Non-disabled actors continue to be cast over disabled actors to portray disabled characters, and disabled storylines are told from an able-bodied perspective. This paper explores how Only Murders in the Building set an example for approaching projects featuring disabled actors and roles while maintaining a complex storyline in the episode titled "The Boy from 6B" (2021).

Analyzing this episode through the lens of the classical idea of anmut shows how it subverted the typical viewing experience of watching a storyline that features disabled characters from an able-bodied perspective. Anmut, as a rhetorical concept, recognizes that the value of physical characteristics is socially constructed; a body can be just as desirable in one cultural setting as it can be undesirable in another.

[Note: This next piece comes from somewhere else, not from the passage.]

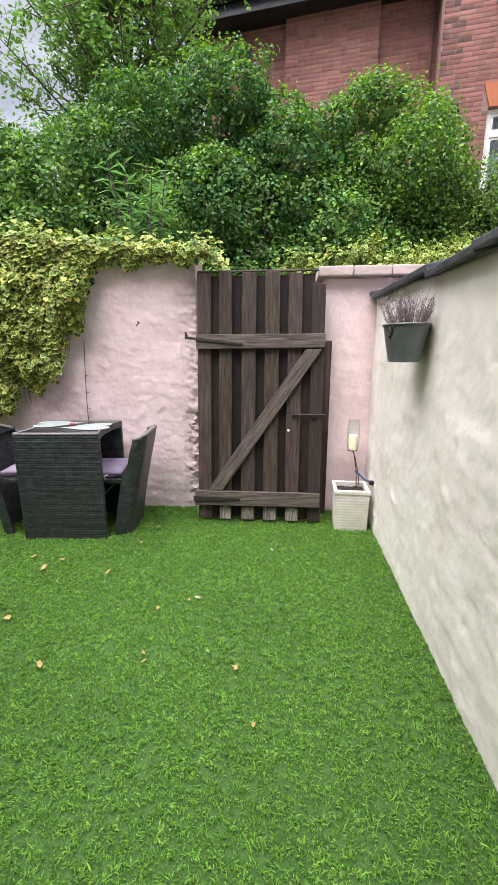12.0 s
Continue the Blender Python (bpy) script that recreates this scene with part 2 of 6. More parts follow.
M = dict(
    pink=mat("pink_render", (0.70, 0.535, 0.535), (0.82, 0.675, 0.67), scale=6, rough=0.9, bump=0.55, fine=34, c=(0.54, 0.49, 0.46), cscale=1.9, camount=0.55, bdist=0.008),
    cream=mat("cream_render", (0.66, 0.635, 0.565), (0.775, 0.755, 0.69), scale=6, rough=0.88, bump=0.45, fine=30, c=(0.54, 0.50, 0.41), cscale=2.2, camount=0.5, bdist=0.007),
    smooth_cream=mat("smooth_cream_paint", (0.70, 0.68, 0.55), (0.76, 0.74, 0.62), scale=3, rough=0.8, bump=0.15, fine=50, c=(0.5, 0.48, 0.38), camount=0.35),
    slate=mat("coping_slate", (0.05, 0.055, 0.064), (0.12, 0.125, 0.14), scale=9, rough=0.7, bump=0.5, fine=60, c=(0.24, 0.24, 0.23), cscale=5, camount=0.7),
    pinkcop=mat("pink_coping_stone", (0.48, 0.37, 0.35), (0.60, 0.49, 0.46), scale=9, rough=0.9, bump=0.5, c=(0.33, 0.31, 0.28), cscale=4, camount=0.7),
    mortar=mat("mortar", (0.52, 0.385, 0.31), (0.68, 0.53, 0.435), scale=25, rough=0.95, bump=0.8, fine=140),
    mortar_far=mat("far_mortar", (0.26, 0.165, 0.145), (0.34, 0.225, 0.20), scale=20, rough=0.95, bump=0.3),
    brick=mat("red_brick", (0.23, 0.085, 0.058), (0.38, 0.16, 0.105), scale=16, rough=0.85, bump=0.6, fine=110, by="object", spread=0.3, c=(0.10, 0.065, 0.055), cscale=14, camount=0.75),
    brick_dark=mat("brown_brick", (0.135, 0.076, 0.062), (0.270, 0.155, 0.122), scale=18, rough=0.85, bump=0.6, fine=110, by="object", spread=0.3, c=(0.06, 0.05, 0.048), cscale=14, camount=0.8),
    brick_orange=mat("orange_brick", (0.34, 0.105, 0.050), (0.46, 0.175, 0.090), scale=16, rough=0.85, bump=0.6, fine=110, by="object", spread=0.25, c=(0.2, 0.1, 0.07), cscale=9, camount=0.6),
    brick_far=mat("far_red_brick", (0.225, 0.095, 0.080), (0.315, 0.145, 0.122), scale=1.5, rough=0.9, bump=0.2, by="island", spread=0.22, c=(0.19, 0.09, 0.085), cscale=0.9, camount=0.6),
    brick_sooty=mat("sooty_brick", (0.11, 0.062, 0.06), (0.20, 0.105, 0.095), scale=6, rough=0.9, bump=0.2, by="island", spread=0.3),
    brick_pale=mat("pale_orange_brick", (0.46, 0.26, 0.135), (0.56, 0.345, 0.195), scale=3, rough=0.9, bump=0.2, by="island", spread=0.2),
    lintel=mat("orange_rubbed_brick", (0.43, 0.14, 0.07), (0.50, 0.18, 0.09), scale=9, rough=0.85, bump=0.2),
    roof=mat("roof_slate", (0.085, 0.09, 0.10), (0.15, 0.155, 0.168), scale=5, spec=0.2, rough=0.75, bump=0.3, by="island", spread=0.25),
    black=mat("black_gloss_paint", (0.012, 0.013, 0.018), (0.03, 0.032, 0.04), scale=7, rough=0.35, bump=0.1),
    lead=mat("lead_flashing", (0.30, 0.32, 0.34), (0.42, 0.43, 0.45), scale=6, rough=0.5, bump=0.2),
    white=mat("white_window_paint", (0.74, 0.74, 0.72), (0.83, 0.83, 0.81), scale=12, rough=0.5, bump=0.15, c=(0.45, 0.44, 0.40), cscale=7, camount=0.4),
    # blue-grey tone that also stands for sky reflected in window panes
    net_sky=mat("net_curtain", (0.25, 0.285, 0.34), (0.40, 0.44, 0.49), scale=7, rough=0.9, bump=0.2, stretch=(6, 1, 0.4)),
    room=mat("dim_room_wall", (0.06, 0.06, 0.06), (0.10, 0.10, 0.10), rough=0.9),
    stone=mat("dark_stone_sill", (0.06, 0.065, 0.06), (0.14, 0.14, 0.13), scale=14, rough=0.8, bump=0.4),
    concrete=mat("grey_concrete", (0.11, 0.11, 0.095), (0.27, 0.26, 0.235), scale=22, rough=0.9, bump=0.6, c=(0.12, 0.14, 0.09), cscale=4, camount=0.7),
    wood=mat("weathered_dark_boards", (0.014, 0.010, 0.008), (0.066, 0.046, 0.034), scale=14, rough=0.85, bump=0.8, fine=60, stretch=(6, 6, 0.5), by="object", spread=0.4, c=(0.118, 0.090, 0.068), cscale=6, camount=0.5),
    # the gate wood darkened for recess shade; the outhouse lintel end uses it too
    wood_shade_lintel=mat("shade_dark_boards_and_lintel", (0.006, 0.004, 0.003), (0.026, 0.016, 0.011), scale=14, rough=0.85, bump=0.7, fine=60, stretch=(6, 6, 0.5), by="object", spread=0.4),
    worn_wood=mat("pale_worn_wood", (0.05, 0.042, 0.036), (0.34, 0.31, 0.28), scale=16, rough=0.9, bump=0.8, fine=60, stretch=(6, 6, 0.5), by="object", spread=0.3),
    wood_rail=mat("grey_weathered_rail", (0.032, 0.025, 0.020), (0.155, 0.124, 0.102), scale=14, rough=0.8, bump=0.7, fine=60, stretch=(0.5, 6, 6), by="object", spread=0.15, c=(0.05, 0.04, 0.035), cscale=3, camount=0.6),
    iron=mat("rusted_black_iron", (0.015, 0.013, 0.012), (0.05, 0.04, 0.035), scale=30, rough=0.6, bump=0.4, metal=0.3),
    rattan=weave_mat("black_resin_wicker", (0.024, 0.028, 0.033), (0.074, 0.082, 0.090)),
    rim=mat("pale_worn_wicker_rim", (0.10, 0.10, 0.10), (0.22, 0.22, 0.21), scale=60, rough=0.5, bump=0.6, fine=200),
    tableglass=mat("black_glass_top", (0.008, 0.008, 0.009), (0.018, 0.018, 0.02), scale=5, rough=0.12, bump=0.0, spec=0.6),
    purple=mat("faded_purple_cushion", (0.16, 0.13, 0.20), (0.26, 0.21, 0.29), scale=9, rough=0.9, bump=0.4, fine=200, c=(0.45, 0.32, 0.42), cscale=3, camount=0.3),
    pale=mat("pale_sage_placemat", (0.22, 0.26, 0.25), (0.30, 0.34, 0.33), scale=20, rough=0.5, bump=0.2, c=(0.3, 0.33, 0.28), cscale=8, camount=0.4),
    cover=mat("black_polyester_cover", (0.006, 0.008, 0.012), (0.013, 0.015, 0.021), scale=5, rough=0.50, bump=0.25, fine=40, spec=0.36, bdist=0.006, c=(0.03, 0.032, 0.038), cscale=3, camount=0.3),
    navy=mat("shiny_navy_cover", (0.007, 0.010, 0.022), (0.015, 0.019, 0.036), scale=6, rough=0.34, bump=0.25, fine=30, spec=0.5, bdist=0.006),
    plum=mat("faded_black_cover", (0.052, 0.047, 0.068), (0.092, 0.084, 0.114), scale=4, rough=0.38, bump=0.3, fine=30, spec=0.5, bdist=0.006),
    print_grey=mat("grey_print", (0.36, 0.37, 0.38), (0.45, 0.46, 0.47), rough=0.6, bump=0),
    print_dim=mat("dim_grey_print", (0.055, 0.06, 0.063), (0.08, 0.085, 0.09), rough=0.6, bump=0),
    red=mat("red_webbing", (0.50, 0.015, 0.03), (0.62, 0.03, 0.05), scale=40, rough=0.7, bump=0.4, fine=300),
    zinc=mat("blue_grey_zinc", (0.37, 0.45, 0.50), (0.50, 0.58, 0.63), scale=6, rough=0.45, bump=0.15, metal=0.1, c=(0.18, 0.20, 0.2), cscale=5, camount=0.6),
    dkpot=mat("dark_green_grey_pot", (0.085, 0.10, 0.10), (0.14, 0.16, 0.155), scale=9, rough=0.4, bump=0.15),
    soil=mat("dark_potting_soil", (0.012, 0.009, 0.007), (0.04, 0.03, 0.022), scale=40, rough=0.95, bump=1.0, fine=120),
    twig=mat("dry_grey_twigs", (0.13, 0.10, 0.085), (0.26, 0.21, 0.18), scale=30, rough=0.9, bump=0.4),
    lavender=leaf_mat("faded_lavender", (0.20, 0.16, 0.18), (0.36, 0.31, 0.33), trans=0.2),
    planter=mat("white_ribbed_planter", (0.58, 0.55, 0.48), (0.72, 0.70, 0.64), scale=9, rough=0.6, bump=0.25, c=(0.38, 0.35, 0.28), cscale=5, camount=0.5),
    wax=mat("ivory_candle_wax", (0.72, 0.66, 0.42), (0.80, 0.75, 0.52), scale=9, rough=0.5, bump=0.1),
    cord=mat("blue_cord", (0.02, 0.06, 0.16), (0.05, 0.12, 0.26), scale=60, rough=0.8),
    plaque=mat("white_painted_plaque", (0.68, 0.68, 0.64), (0.78, 0.78, 0.74), scale=12, rough=0.6, bump=0.3, c=(0.4, 0.38, 0.32), cscale=9, camount=0.5),
    ink=mat("grey_lettering", (0.16, 0.18, 0.20), (0.22, 0.24, 0.26), rough=0.7, bump=0),
    sign=mat("rosy_powder_coated_steel", (0.43, 0.115, 0.13), (0.55, 0.19, 0.20), scale=12, rough=0.5, bump=0.25, c=(0.36, 0.11, 0.11), cscale=12, camount=0.5),
    hose=mat("pale_blue_grey_hose", (0.33, 0.39, 0.39), (0.42, 0.48, 0.48), scale=30, rough=0.4, bump=0.1),
    wicker=mat("yellow_wicker", (0.45, 0.36, 0.10), (0.62, 0.52, 0.20), scale=50, rough=0.8, bump=0.5),
    dark_wicker=mat("blackened_wicker", (0.008, 0.007, 0.007), (0.03, 0.025, 0.024), scale=50, rough=0.7, bump=0.5),
    brownwood=mat("dark_brown_verge_board", (0.035, 0.02, 0.017), (0.085, 0.05, 0.042), scale=12, rough=0.7, bump=0.4, stretch=(1, 0.4, 4)),
    bare=mat("bare_brown_render", (0.26, 0.18, 0.14), (0.42, 0.32, 0.26), scale=9, rough=0.9, bump=0.6, c=(0.14, 0.09, 0.07), cscale=5, camount=0.7),
    teal=mat("teal_roof_edge", (0.10, 0.26, 0.28), (0.16, 0.34, 0.36), rough=0.5),
    clay=mat("brown_clay_tile", (0.10, 0.055, 0.045), (0.18, 0.10, 0.08), scale=9, rough=0.85, bump=0.4, by="island", spread=0.2),
    turf_base=mat("turf_backing", (0.018, 0.052, 0.009), (0.058, 0.130, 0.022), scale=150, rough=0.95, bump=0.6),
    turf=leaf_mat("green_plastic_grass", (0.080, 0.195, 0.028), (0.188, 0.368, 0.062), spread=0.40, rough=0.8, trans=0.22, c=(0.062, 0.140, 0.032), cscale=1.7, camount=0.5, scale=38),
    earth=mat("earth", (0.06, 0.05, 0.035), (0.11, 0.10, 0.06), scale=2, rough=0.95, bump=0.5, c=(0.05, 0.09, 0.03), cscale=0.4, camount=0.8),
    bark=mat("grey_brown_bark", (0.045, 0.035, 0.028), (0.12, 0.095, 0.075), scale=20, rough=0.9, bump=0.8, stretch=(3, 3, 0.6)),
    leaf_tree=leaf_mat("tree_leaf", (0.082, 0.172, 0.046), (0.165, 0.275, 0.088), spread=0.45, trans=0.38),
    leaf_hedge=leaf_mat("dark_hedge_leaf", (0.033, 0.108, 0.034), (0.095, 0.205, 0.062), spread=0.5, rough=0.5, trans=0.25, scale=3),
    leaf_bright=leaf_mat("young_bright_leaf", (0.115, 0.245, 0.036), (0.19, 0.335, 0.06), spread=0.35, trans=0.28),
    leaf_olive=leaf_mat("olive_leaf", (0.070, 0.135, 0.036), (0.13, 0.21, 0.06), spread=0.4, trans=0.25),
    leaf_lance=leaf_mat("lance_leaf", (0.09, 0.19, 0.06), (0.15, 0.27, 0.095), spread=0.3),
    ivy_green=leaf_mat("ivy_leaf_middle", (0.052, 0.125, 0.028), (0.11, 0.205, 0.05), spread=0.4, rough=0.4, trans=0.2),
    ivy_yellow=leaf_mat("ivy_leaf_margin", (0.39, 0.44, 0.085), (0.58, 0.60, 0.19), spread=0.4, rough=0.4, trans=0.2, scale=5),
    dead_leaf=mat("dry_fallen_leaf", (0.15, 0.095, 0.04), (0.33, 0.22, 0.09), scale=30, rough=0.8, by="island", spread=0.5),
    withered=leaf_mat("withered_red_leaf", (0.10, 0.045, 0.045), (0.20, 0.09, 0.085), trans=0.1),
    broad=leaf_mat("broad_light_green_leaf", (0.12, 0.26, 0.05), (0.19, 0.35, 0.09), spread=0.2, rough=0.35),
    glass=glass_mat("clear_glass"),
    steel=mat("bright_eyelet_metal", (0.55, 0.55, 0.55), (0.65, 0.65, 0.65), rough=0.25, bump=0, metal=1.0),
)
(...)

To illustrate this point, anmut creates the space for reconsidering disability by bringing social reactions and underlying assumptions about the human body and physical diversity to the forefront. Only Murders utilized this concept in “The Boy from 6B” by casting a deaf actor to play a deaf character and placing the viewer in the character’s world by removing their sense of hearing and their reliance on sound.

The result is a more powerful connection between the viewer and the disabled character. Further, when compared to the movie Music (2020), directed by singer Sia—which features a disabled protagonist—Only Murders stands out by reattributing complexity to a community that is often portrayed reductively and by asking the audience to step, for thirty-one minutes, out of their abled body.